Genel anlamda ise çocukların genel bir sağlık taramasından geçmesi, görme ve işitme testi yaptırılması, diş ağrısı yaşamadan diş kontrollerini yaptırılması, aşı kontrollerini ve eksik aşıların tamamlanması gerektiğini, kan ve vitamin düzeylerine baktırılması çok önemli. Ara sınıflara devam edecek öğrencilerde ayrıca yaz döneminin nasıl geçirildiği, geçmiş dönemlerde yapılan ders çalışma veya diğer eksiklerinin gözden geçirilmesi, daha olumlu ve başarılı bir yıl için nelerin yapılabileceği aile ve çocuk olarak birlikte konuşulması. İki üç ay serbest bir yaz döneminden sonra uyku saatlerinin yeniden planlanması, telefon, tablet, sosyal medya kullanımlarında belli sinirlerin ortaklaşa belirlenmesi, dijital dünya ve uygulamalarına dönük yasaklamalar ve sert tedbirlerin kısa vadede geçici çözümler yaratacağına dikkat çekilen çalışmada, akıllı cihaz kullanımıyla ilgili çocuklara iyi örnek okulla birlikte sayfalarca test çözmek, sayfalarca kitap okumak ya da saatlerce sabit kalıp ders dinleme alışkanlığı öğrenciyi zorladığında en azından ilk ünitelerin ilk konuları ile ilgili ailenin destek olması, öğrencinin rol model aldıkları aile büyükleri, dayı, teyze, hala, kuzen gibi yakınları tarafından motive edilmek, öğrenci için ilham verici olacak, onlara iyi hissettirecektir.
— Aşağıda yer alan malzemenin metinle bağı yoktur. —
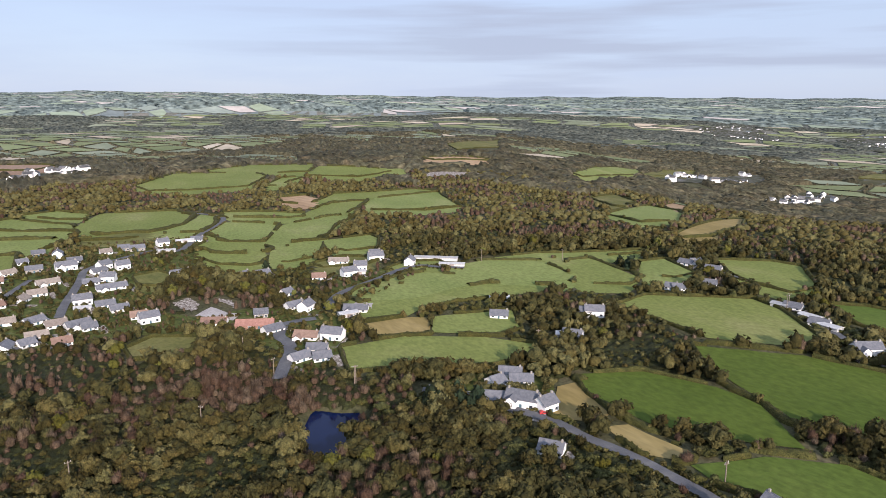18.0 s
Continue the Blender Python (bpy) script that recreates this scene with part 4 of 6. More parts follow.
# ---------- headlands ----------
for pts in HEADLANDS:
    cx, cy = sum(p[0] for p in pts) / len(pts), sum(p[1] for p in pts) / len(pts)
    edge = rough_edge(pts, 40, 25)
    n = len(edge)
    k = 55 * math.hypot(cx, cy) / float(true_range(np.array(math.hypot(cx, cy))))
    verts = []
    for s, h in ((1.0, -2.0), (0.992, 0.7), (0.965, 1.0), (0.6, 1.25)):
        for x, y in edge:
            px, py = cx + (x - cx) * s, cy + (y - cy) * s
            verts.append((px, py, float(sea_level(px, py)) + k * h * (1 + 0.25 * noise.noise((px / 120, py / 120, 1)))))
    faces = [(r * n + i, r * n + (i + 1) % n, (r + 1) * n + (i + 1) % n, (r + 1) * n + i) for r in range(3) for i in range(n)]
    faces.append(list(range(3 * n, 4 * n)))
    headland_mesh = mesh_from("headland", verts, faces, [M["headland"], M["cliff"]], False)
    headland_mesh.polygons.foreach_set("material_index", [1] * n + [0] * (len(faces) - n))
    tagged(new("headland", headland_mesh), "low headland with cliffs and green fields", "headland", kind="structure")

for pts in SCRUB:
    mark(pts, 4, 0.0)
for pts in CLEARED:
    mark(pts, 1, 0.0, True)
for kind, pts in POOLS:
    if kind != "lake":
        for s in (0.98, 0.965):
            mark([(x * s, y * s) for x, y in pts], 1, 0.0, True)

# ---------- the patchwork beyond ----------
# field colours lightened and greyed: the haze is put into them
FAR_HAZE_TINTS = {"far_green": ((0.3, (0.135, 0.162, 0.078)), (0.55, (0.17, 0.195, 0.095)), (0.8, (0.23, 0.238, 0.135))), "far_tan": ((0.3, (0.343, 0.299, 0.207)), (0.55, (0.436, 0.370, 0.276)), (0.8, (0.528, 0.470, 0.380))),
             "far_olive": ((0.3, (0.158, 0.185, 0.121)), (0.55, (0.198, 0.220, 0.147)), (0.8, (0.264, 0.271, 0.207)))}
for key, stops in FAR_HAZE_TINTS.items():
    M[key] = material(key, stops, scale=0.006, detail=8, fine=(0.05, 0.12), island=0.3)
# past 5 km the painted haze is stronger
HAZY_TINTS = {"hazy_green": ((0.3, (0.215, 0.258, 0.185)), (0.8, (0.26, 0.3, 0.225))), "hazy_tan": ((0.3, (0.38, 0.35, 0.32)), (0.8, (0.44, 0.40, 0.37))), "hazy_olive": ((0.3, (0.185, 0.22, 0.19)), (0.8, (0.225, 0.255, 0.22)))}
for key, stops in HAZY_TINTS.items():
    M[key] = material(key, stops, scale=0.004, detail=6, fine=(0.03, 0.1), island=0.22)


def laid(X, Y):
    """From true plan to the plan in which the distance is drawn together."""
    R = np.maximum(np.hypot(X, Y), 1.0)
    r = np.where(R > 2000, 2000 + 2800 * (R - 2000) / (R - 2000 + 2800), R)
    return X * r / R, Y * r / R


SETTLED = []  # outlines of towns and works, kept free of fields
FAR_WOOD = []


def inside_any(x, y, shapes):
    res = np.zeros(np.shape(x), bool)
    for pts, (x0, x1, y0, y1) in shapes:
        if x.max() < x0 or x.min() > x1 or y.max() < y0 or y.min() > y1:
            continue
        res |= sd_polygon(x, y, pts) < 0
    return res


def parcels(r0, r1, wide, deep, turn, tints, tree_size, trees, seed):
    g = np.random.default_rng(seed)
    n, m = int(r1 / wide) + 2, int(r1 / deep) + 2
    gi, gj = np.meshgrid(np.arange(-n, n + 1), np.arange(-m, m + 1), indexing="ij")
    px = gi * wide + g.uniform(-0.27, 0.27, gi.shape) * wide + (gj % 2) * wide * 0.45
    py = gj * deep + g.uniform(-0.27, 0.27, gi.shape) * deep
    X, Y = px * math.cos(turn) - py * math.sin(turn) + 90 * np.sin(py / 400), px * math.sin(turn) + py * math.cos(turn) + 90 * np.sin(px / 500)
    out = {k: ([], []) for k in tints}
    sheet_v, sheet_h, sheet_f, n_sheet = [], [], [], 0
    grain = 9.0 if r0 < 2000 else 14.0 if r0 < 5000 else 38.0

    def canopy(quad, tall):
        """Close-set crowns over one parcel, as a lumpy sheet that falls to the ground at its edge."""
        nonlocal n_sheet
        la = 0.5 * (np.hypot(*(quad[1] - quad[0])) + np.hypot(*(quad[2] - quad[3])))
        lb = 0.5 * (np.hypot(*(quad[3] - quad[0])) + np.hypot(*(quad[2] - quad[1])))
        na, nb = max(2, int(la / grain)), max(2, int(lb / grain))
        ua, ub = np.concatenate([[0.0], np.linspace(0.03, 0.97, na), [1.0]]), np.concatenate([[0.0], np.linspace(0.03, 0.97, nb), [1.0]])
        A, B = np.meshgrid(ua, ub, indexing="ij")
        rim = (A == 0) | (A == 1) | (B == 0) | (B == 1)
        A, B = A + np.where(rim, 0, g.uniform(-0.36, 0.36, A.shape) / na), B + np.where(rim, 0, g.uniform(-0.36, 0.36, A.shape) / nb)
        P = (quad[0] * (1 - A[..., None]) + quad[1] * A[..., None]) * (1 - B[..., None]) + (quad[3] * (1 - A[..., None]) + quad[2] * A[..., None]) * B[..., None]
        H = np.where(rim, -0.1, g.uniform(0.08, 1.0, A.shape)) * tall * 1.15
        i, j = np.meshgrid(np.arange(na + 1), np.arange(nb + 1), indexing="ij")
        k = n_sheet + i * (nb + 2) + j
        sheet_v.append(P.reshape(-1, 2))
        sheet_h.append(H.ravel())
        sheet_f.append(np.stack([k, k + nb + 2, k + 1], -1).reshape(-1, 3))
        sheet_f.append(np.stack([k + 1, k + nb + 2, k + nb + 3], -1).reshape(-1, 3))
        n_sheet += A.size
    for i in range(2 * n):
        R = np.hypot(X[i], Y[i])
        for j in np.where((R > r0) & (R < r1))[0]:
            if j >= 2 * m:
                continue
            quad = np.array([(X[i, j], Y[i, j]), (X[i + 1, j], Y[i + 1, j]), (X[i + 1, j + 1], Y[i + 1, j + 1]), (X[i, j + 1], Y[i, j + 1])])
            c = quad.mean(0)
            az = float(bearing(c[0], c[1]))
            if az > 37 or az < -255:
                continue
            rc = math.hypot(*c)
            coast = float(np.interp(az, COAST_AZ, COAST_R, left=60000, right=60000))
            if rc > coast - 130:
                continue
            if az > -17 and rc > 2700:  # the open moor: low scrub, bare turf and a few walled fields
                u = noise.noise((c[0] / 900, c[1] / 500, 1.0)) + 0.5 * g.random()
                if u > 0.42:
                    canopy(quad, 4.0)
                    continue
                if u > 0.02:
                    continue
            qx, qy = laid(quad[:, 0], quad[:, 1])
            mx, my = laid(c[:1], c[1:])
            if (masked(qx, qy) == 1).any() or masked(mx, my)[0] or inside_any(mx, my, SETTLED)[0]:
                if not inside_any(mx, my, SETTLED)[0]:
                    canopy(quad, 8.0)
                continue
            wood = noise.noise((c[0] / 700, c[1] / 700, 4.0)) + 0.5 * noise.noise((c[0] / 260, c[1] / 260, 8.0)) + np.interp(az, [-255, -225, -205, -150, -110, -70, -30, -10, 36], [0.04, 0.06, 0.12, 0.22, 0.06, 0.02, 0.06, 0.12, 0.15]) + 0.14 * (rc < 1900)
            if wood > 0.12:
                canopy(quad, 9.5 if rc < 5200 else 16.0)
                for _ in range(trees):
                    a, b = g.uniform(0, 1, 2)
                    p = (quad[0] * (1 - a) + quad[1] * a) * (1 - b) + (quad[3] * (1 - a) + quad[2] * a) * b
                    FAR_WOOD.append((float(p[0]), float(p[1]), tree_size * g.choice((0.5, 0.75, 1.0, 1.25)) * g.uniform(0.8, 1.2), 0, seed))
                continue
            u = g.random()
            kind = tints[0] if u < 0.58 else tints[2] if u < 0.85 else tints[1]
            V, F = out[kind]
            s = quad + (c - quad) * ((8.0 + 0.0035 * rc) / np.hypot(*(quad - c).T))[:, None]
            k = len(V)
            for a in (0, 0.5, 1):
                for b in (0, 0.5, 1):
                    p = (s[0] * (1 - a) + s[1] * a) * (1 - b) + (s[3] * (1 - a) + s[2] * a) * b
                    V.append(p)
            F += [(k + 3 * a + b, k + 3 * a + 3 + b, k + 3 * a + 4 + b, k + 3 * a + 1 + b) for a in (0, 1) for b in (0, 1)]
            for p, q in zip(quad, np.roll(quad, -1, 0)):
                for _ in range(1 if rc > 5200 else 5 if rc > 2500 else 8):
                    t = g.random()
                    FAR_WOOD.append((*(p * (1 - t) + q * t + g.normal(0, 2, 2)).tolist(), tree_size * g.uniform(0.4, 0.75), 2, seed))
    if sheet_v:
        P, H = np.concatenate(sheet_v), np.concatenate(sheet_h)
        x, y = laid(P[:, 0], P[:, 1])
        near = np.hypot(x, y) / np.maximum(np.hypot(P[:, 0], P[:, 1]), 1.0)
        bare = np.isin(masked(x, y), (1, 2, 3))
        z = ground(x, y) + np.where(bare, -4.0, H) * near
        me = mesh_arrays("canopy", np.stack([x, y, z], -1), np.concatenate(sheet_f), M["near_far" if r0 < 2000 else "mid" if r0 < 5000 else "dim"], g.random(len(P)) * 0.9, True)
        tagged(new("woodland", me), "close-grown distant woods with uneven crowns", "trees", kind="stuff")
    for kind, (V, F) in out.items():
        if not F:
            continue
        v = np.array(V)
        x, y = laid(v[:, 0], v[:, 1])
        z = ground(x, y) + 0.6 + 0.0007 * np.hypot(x, y)
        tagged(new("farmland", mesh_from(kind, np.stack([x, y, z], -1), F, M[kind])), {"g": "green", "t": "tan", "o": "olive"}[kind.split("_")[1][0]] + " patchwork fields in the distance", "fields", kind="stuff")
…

Okul araç gereçlerinin ve kıyafetlerin gözden geçirilmesi ve eksiklerin giderilmesi.
Sağlıklı beslenme programı oluşturulması, uyku düzenin dikkat edilmesi ve hijyen kurallarını detaylıca anlatılması gerekir.
Aileler okul hakkında konuşurken çocuklarının yaş özelliklerini göz önünde bulundurmalıdır. Örneğin ilköğretim beş, altı ve yedinci sınıftakilere, lisede okuyanlara arkadaşlarıyla buluşmalarının nasıl geçtiği ve benzeri sorular sorulabilir. Ergenlik dönemi akran ilişkilerinin önemsendiği bir dönemdir. Daha küçük yaştakilere de yeni arkadaşlar yeni bilgiler öğreneceği konusunda özendirici, olumlu şeyler söylenmelidir.
Çocuğunuzla iletişim halinde olur onu yargısızca dinlerseniz çocuğunuz da size rahatlıkla her şeyini anlatabilecektir.
Ebeveyn olarak okul yönetimi ve rehberlik servisleri ile iletişim halinde olmaları gerekir.